◆ DATASET ENTRIES ◆

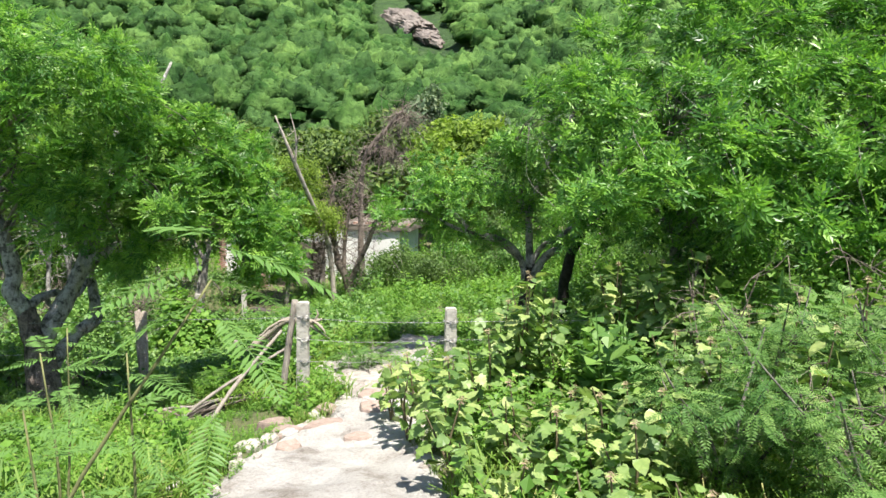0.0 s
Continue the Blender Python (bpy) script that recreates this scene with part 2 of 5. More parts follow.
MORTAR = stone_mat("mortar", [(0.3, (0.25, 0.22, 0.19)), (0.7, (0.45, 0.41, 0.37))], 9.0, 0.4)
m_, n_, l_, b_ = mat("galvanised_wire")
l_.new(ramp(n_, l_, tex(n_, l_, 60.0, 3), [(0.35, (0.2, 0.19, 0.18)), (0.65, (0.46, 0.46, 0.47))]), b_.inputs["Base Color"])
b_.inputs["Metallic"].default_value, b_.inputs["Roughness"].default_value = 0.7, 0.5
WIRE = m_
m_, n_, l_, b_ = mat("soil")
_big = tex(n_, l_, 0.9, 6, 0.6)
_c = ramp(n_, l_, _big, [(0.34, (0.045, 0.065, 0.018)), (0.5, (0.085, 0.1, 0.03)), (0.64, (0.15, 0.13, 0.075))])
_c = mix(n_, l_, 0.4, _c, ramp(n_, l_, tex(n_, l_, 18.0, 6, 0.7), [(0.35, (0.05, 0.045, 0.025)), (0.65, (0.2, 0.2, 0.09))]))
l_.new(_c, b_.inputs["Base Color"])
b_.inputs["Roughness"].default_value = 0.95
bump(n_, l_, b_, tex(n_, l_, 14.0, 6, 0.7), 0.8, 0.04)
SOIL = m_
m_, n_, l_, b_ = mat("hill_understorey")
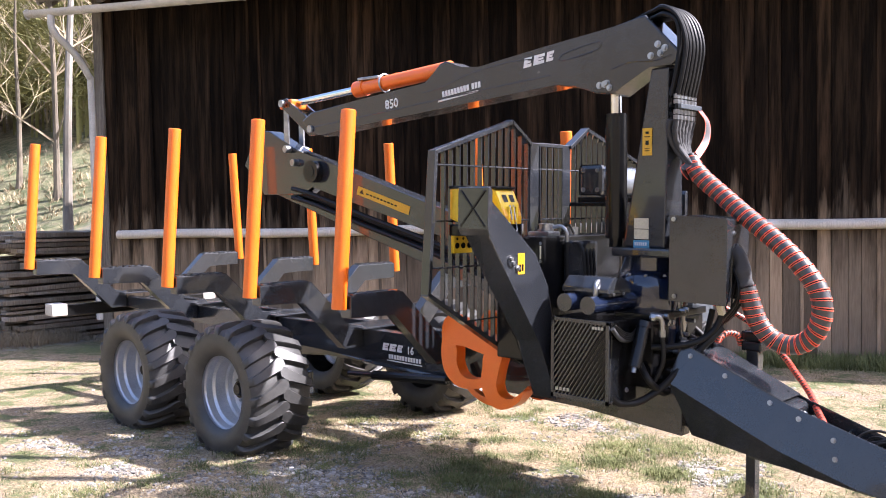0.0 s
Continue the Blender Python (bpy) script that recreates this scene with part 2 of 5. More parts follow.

◆ WHAT THE TASK ASKS ◆
Reproduce every line of the material precisely, omitting its pictures.

◆ WRITTEN ANSWER ◆
0.0 s
Continue the Blender Python (bpy) script that recreates this scene with part 2 of 5. More parts follow.
MORTAR = stone_mat("mortar", [(0.3, (0.25, 0.22, 0.19)), (0.7, (0.45, 0.41, 0.37))], 9.0, 0.4)
m_, n_, l_, b_ = mat("galvanised_wire")
l_.new(ramp(n_, l_, tex(n_, l_, 60.0, 3), [(0.35, (0.2, 0.19, 0.18)), (0.65, (0.46, 0.46, 0.47))]), b_.inputs["Base Color"])
b_.inputs["Metallic"].default_value, b_.inputs["Roughness"].default_value = 0.7, 0.5
WIRE = m_
m_, n_, l_, b_ = mat("soil")
_big = tex(n_, l_, 0.9, 6, 0.6)
_c = ramp(n_, l_, _big, [(0.34, (0.045, 0.065, 0.018)), (0.5, (0.085, 0.1, 0.03)), (0.64, (0.15, 0.13, 0.075))])
_c = mix(n_, l_, 0.4, _c, ramp(n_, l_, tex(n_, l_, 18.0, 6, 0.7), [(0.35, (0.05, 0.045, 0.025)), (0.65, (0.2, 0.2, 0.09))]))
l_.new(_c, b_.inputs["Base Color"])
b_.inputs["Roughness"].default_value = 0.95
bump(n_, l_, b_, tex(n_, l_, 14.0, 6, 0.7), 0.8, 0.04)
SOIL = m_
m_, n_, l_, b_ = mat("hill_understorey")
0.0 s
Continue the Blender Python (bpy) script that recreates this scene with part 2 of 5. More parts follow.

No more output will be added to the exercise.